Health Checks

:construction: This is work in progress. :construction:

Snaps can provide a check-health hook that can be used by developers to signal to the system and the user that something is not well with the snap. Note the health is of the snap, not of the apps it contains; it’s up to the snap developer to determine how the health of the individual apps add up to the health of the snap as a whole.

The check-health hook is expected to use snapctl to inform snapd about the health of the snap:

snapctl set-health [--code=<error code>] <status> [<message>]

status can be one of

  • okay (which takes no message and no code),
  • waiting (some resource the snap needs isn’t ready yet, nothing for the user to do but wait message(+code) must explain what it’s waiting for)
  • blocked (the user needs to do something for the snap to do something; message(+code) must say what)
  • error (something went wrong; message+code must explain what broke)

There is another status that can’t be set by the snap directly:

  • unknown: the default, no hook provided or the hook did not call snapctl set-health (code snapd-hook-no-health-set), or the hook itself failed (code snapd-hook-failed).

code is optional, meant to be used by the snap or related tooling. It is not a number, but a word with 3-30 bytes matching [a-z](?:-?[a-z0-9])+. The snapctl set-health will fail if code is invalid. The snapd- prefix is reserved. code is not allowed when status is okay.

message is a freeform message (hopefully a full, properly capitalised sentence in English), that explains to the user what went wrong or what they need to do to unblock the snap. It should be at least 7 and no more than 70 bytes long, and will get truncated if the length is exceeded (but will fail if <7). message is required if status is not okay, and not allowed if status is okay.

The hook will be called periodically by snapd, so it’s important that it be fast, light, and idempotent; it will have a hard timeout of [TBD; 30 seconds?]. The user can trigger it manually with snap health [<snap>...]. It will also be called as part of any install, refresh or revert operation.

When a snap’s health was okay in one run, and in the next stopped being okay, a warning will be emitted.

snap list will mention the last-known status of any snaps that have the health check hook, if the status is not okay (or if the snap has a health check and the status is unknown). Similarly snap info will include the full health information (but only in verbose mode if okay or if unknown with no health check hook).

~$ snap list some-broken-snap
Name              Version  Rev  Tracking  Publisher   Notes
some-broken-snap  1234567  123  beta      canonicalâś“  error
~$ snap info some-broken-snap
# ...
health:
    status: error
    message: Something went wrong. # not a very good message
    checked: 4 minutes ago
    code: oh-noes # Optional
# ...
~$ snap health
Snap              status   code     Message
a-nice-snap       okay     -        -
jump-drive        waiting  -        Alcubierre drive spooling up.
some-broken-snap  error    oh-noes  Something went wrong
4 Likes

this would be overwritten the next time we call the hook? not sure it makes sense initially without deeper thinking on it

correct

we should clarify that the hook needs therefore to be quick/idempotent/not resource intensive.

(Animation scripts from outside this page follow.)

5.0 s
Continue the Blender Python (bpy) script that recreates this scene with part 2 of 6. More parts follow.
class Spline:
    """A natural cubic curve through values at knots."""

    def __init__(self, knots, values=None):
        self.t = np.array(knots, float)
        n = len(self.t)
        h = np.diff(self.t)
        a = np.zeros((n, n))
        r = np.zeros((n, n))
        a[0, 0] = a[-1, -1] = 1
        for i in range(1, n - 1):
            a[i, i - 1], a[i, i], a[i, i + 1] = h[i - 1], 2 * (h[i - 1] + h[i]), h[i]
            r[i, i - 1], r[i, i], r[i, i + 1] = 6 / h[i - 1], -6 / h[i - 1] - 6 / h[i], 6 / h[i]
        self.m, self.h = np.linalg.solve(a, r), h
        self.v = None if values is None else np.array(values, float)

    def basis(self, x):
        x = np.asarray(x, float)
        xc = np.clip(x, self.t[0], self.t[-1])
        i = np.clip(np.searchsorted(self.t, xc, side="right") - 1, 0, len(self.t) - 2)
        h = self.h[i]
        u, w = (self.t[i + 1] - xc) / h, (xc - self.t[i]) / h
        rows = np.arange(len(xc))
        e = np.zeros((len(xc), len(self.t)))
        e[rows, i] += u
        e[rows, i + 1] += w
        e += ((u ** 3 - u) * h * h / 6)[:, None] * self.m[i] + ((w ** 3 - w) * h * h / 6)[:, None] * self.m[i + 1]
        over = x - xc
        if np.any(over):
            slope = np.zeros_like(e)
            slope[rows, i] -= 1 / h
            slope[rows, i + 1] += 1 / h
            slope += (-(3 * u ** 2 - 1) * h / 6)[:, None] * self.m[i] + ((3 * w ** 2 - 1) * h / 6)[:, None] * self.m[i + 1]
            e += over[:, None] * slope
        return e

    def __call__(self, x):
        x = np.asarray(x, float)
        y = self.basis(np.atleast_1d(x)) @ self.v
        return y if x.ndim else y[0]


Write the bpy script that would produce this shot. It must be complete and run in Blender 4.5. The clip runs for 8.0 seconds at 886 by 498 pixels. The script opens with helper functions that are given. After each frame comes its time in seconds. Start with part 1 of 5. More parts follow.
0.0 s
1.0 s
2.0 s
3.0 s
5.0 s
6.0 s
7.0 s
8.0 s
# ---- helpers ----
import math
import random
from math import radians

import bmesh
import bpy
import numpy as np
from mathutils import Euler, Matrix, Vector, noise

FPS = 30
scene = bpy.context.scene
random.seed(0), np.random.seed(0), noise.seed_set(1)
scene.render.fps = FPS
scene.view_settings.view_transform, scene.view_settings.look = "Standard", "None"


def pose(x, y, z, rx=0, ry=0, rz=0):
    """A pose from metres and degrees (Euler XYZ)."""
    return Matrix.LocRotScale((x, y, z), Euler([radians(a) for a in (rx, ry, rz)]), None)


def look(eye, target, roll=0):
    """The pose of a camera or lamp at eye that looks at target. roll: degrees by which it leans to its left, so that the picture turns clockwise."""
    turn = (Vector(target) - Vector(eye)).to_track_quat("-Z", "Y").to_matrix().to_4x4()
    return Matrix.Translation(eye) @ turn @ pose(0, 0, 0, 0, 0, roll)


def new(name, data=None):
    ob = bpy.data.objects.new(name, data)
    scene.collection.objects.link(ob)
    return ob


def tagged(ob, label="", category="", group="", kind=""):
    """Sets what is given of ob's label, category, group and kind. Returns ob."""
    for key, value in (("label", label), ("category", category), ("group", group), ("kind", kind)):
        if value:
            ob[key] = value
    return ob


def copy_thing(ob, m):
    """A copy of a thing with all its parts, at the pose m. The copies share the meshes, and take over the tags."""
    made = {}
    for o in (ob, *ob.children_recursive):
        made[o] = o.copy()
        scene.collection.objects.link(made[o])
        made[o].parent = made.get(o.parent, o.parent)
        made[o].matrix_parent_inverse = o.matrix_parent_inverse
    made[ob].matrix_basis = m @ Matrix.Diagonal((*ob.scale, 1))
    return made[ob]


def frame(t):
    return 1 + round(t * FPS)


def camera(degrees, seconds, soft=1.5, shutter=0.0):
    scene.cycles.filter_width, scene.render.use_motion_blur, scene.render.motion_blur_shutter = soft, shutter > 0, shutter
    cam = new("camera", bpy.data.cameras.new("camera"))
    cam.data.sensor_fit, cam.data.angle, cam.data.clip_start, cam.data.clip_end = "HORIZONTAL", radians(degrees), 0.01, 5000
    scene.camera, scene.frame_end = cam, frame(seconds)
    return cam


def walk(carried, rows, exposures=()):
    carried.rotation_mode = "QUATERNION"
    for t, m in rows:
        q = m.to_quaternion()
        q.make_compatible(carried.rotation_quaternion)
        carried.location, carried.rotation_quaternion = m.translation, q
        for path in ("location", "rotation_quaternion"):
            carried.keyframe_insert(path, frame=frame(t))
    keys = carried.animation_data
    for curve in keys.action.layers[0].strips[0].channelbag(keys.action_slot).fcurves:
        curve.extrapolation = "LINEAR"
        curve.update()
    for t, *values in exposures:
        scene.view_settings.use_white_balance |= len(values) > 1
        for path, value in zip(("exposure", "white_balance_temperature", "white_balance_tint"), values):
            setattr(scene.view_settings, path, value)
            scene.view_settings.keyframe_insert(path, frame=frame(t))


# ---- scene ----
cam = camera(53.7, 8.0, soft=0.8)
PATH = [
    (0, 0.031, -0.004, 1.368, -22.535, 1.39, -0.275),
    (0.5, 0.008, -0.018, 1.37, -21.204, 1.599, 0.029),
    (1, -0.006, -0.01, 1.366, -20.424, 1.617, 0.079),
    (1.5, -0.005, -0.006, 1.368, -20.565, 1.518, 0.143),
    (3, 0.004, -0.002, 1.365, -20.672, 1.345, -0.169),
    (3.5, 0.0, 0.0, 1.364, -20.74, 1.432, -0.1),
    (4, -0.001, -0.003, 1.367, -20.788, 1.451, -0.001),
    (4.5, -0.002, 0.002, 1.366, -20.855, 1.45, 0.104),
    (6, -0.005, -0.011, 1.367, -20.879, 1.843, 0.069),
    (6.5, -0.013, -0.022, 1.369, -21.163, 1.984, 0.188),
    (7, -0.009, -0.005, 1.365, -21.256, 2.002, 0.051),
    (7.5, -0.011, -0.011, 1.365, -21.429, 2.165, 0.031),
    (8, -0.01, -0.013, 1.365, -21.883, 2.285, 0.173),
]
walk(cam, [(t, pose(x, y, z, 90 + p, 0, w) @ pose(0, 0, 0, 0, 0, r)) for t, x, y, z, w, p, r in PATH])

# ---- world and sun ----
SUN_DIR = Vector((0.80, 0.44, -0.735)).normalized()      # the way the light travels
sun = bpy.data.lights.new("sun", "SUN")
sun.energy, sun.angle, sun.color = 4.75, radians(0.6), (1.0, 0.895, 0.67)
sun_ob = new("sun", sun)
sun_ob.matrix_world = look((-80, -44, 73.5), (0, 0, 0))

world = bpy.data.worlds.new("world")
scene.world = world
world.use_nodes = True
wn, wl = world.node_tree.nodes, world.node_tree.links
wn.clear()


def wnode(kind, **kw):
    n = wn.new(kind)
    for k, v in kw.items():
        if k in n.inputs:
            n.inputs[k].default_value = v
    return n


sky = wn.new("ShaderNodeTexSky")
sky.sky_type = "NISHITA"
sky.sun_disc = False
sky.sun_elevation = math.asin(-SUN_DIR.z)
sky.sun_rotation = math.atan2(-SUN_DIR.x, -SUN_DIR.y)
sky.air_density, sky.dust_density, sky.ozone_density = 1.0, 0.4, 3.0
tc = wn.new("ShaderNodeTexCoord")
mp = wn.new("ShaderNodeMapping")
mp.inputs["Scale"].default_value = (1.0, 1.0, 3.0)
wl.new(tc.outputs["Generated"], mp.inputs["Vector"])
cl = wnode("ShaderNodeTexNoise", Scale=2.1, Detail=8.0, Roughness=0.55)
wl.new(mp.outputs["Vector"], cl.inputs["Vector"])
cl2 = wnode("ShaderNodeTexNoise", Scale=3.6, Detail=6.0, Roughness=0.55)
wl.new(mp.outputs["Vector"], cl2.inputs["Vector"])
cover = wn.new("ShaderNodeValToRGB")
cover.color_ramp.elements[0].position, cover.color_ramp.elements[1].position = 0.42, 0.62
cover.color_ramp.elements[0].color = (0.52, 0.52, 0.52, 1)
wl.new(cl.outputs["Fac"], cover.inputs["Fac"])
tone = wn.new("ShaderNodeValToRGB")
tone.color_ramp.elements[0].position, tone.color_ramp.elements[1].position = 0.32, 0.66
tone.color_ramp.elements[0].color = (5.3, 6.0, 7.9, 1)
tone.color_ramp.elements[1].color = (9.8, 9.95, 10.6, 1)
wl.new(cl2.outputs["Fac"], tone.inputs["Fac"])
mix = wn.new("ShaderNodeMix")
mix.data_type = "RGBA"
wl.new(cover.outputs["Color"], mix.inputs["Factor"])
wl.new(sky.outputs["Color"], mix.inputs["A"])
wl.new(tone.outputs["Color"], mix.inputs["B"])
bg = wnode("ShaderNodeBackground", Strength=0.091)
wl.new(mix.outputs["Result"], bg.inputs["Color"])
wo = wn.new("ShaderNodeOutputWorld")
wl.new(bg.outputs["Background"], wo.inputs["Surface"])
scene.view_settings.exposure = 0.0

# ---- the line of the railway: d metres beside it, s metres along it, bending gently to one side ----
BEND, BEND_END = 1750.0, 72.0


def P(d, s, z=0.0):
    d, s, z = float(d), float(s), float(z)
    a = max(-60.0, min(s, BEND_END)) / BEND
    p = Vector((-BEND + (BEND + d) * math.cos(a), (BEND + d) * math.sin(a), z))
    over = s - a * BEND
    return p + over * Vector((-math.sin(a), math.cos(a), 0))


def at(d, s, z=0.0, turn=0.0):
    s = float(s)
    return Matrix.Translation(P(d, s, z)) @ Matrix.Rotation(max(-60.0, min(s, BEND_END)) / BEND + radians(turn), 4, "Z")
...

Also that those exact intervals are an internal detail and might vary down the line.

@pedronis what is the health of a snap that provides a health-check hook that doesn’t actually call snapctl set-health?

Typo:

In the case of a snap with multiple apps, is there only one health? Is the snap expected to do the multiplexing itself and use error code to signal?

yes, the health is about the snap, not the individual apps it comprises.

Will snapd force a timeout on the hook? “it’s important that” is akin to “you should” which means, no-one does because it’s not enforced :smiley:

Will snap list actively run the health-check for installed snaps, or will it use the last-known status?

Is the status associated with a snap revision? If I have a snap in error, then I snap switch to a different revision which doesn’t have a health check, what status will my snap have?

last-known status

no

snap switch does not change the current revision, so no change.

1 Like

yes, all hooks are run with a timeout (there’s a long default but we can use a shorter one here)

1 Like

no, health is not associated with a revision but any refresh-like operation (switch is not one of those though) will try to run the hook, if there’s is no hook the status goes to unknown

1 Like

I would say some variant of unknown

Are there plans to expose setting the health of a snap outside of the snap via something like snap set-health (and a supported associated snapd REST API endpoint)? This is something we have had customers ask about, but currently don’t have many use cases for, so just curious at this point.

if there is demand for it, snap set-health <snapname> <args as per snapctl set-health> would be the natural way of doing it.

1 Like

Any update on making this feature available?

1 Like

some parts of it already are! which parts were you needing? :slight_smile:

Currently (as of snapd 2.44) it seems any (non-root) user can run snapctl set-health inside a snap run --shell and thus change the health status of a snap.
Is that intended?

1 Like

yes, that’s the state of things. Some snaps do not run as root except for their hooks. OTOH health checks is not a complete feature yet, we might have to track or use health set by root vs non-root differently in the end. If the intention is to set health authoritatively I would recommend if possible to do it as root.

Is there a test snap in the store that sets a health status?

I’m not sure about the store, but there is a basic test snap in the snapd source tree:

If you’ve got a checkout, you could use snap try on that directory to experiment with the feature.

1 Like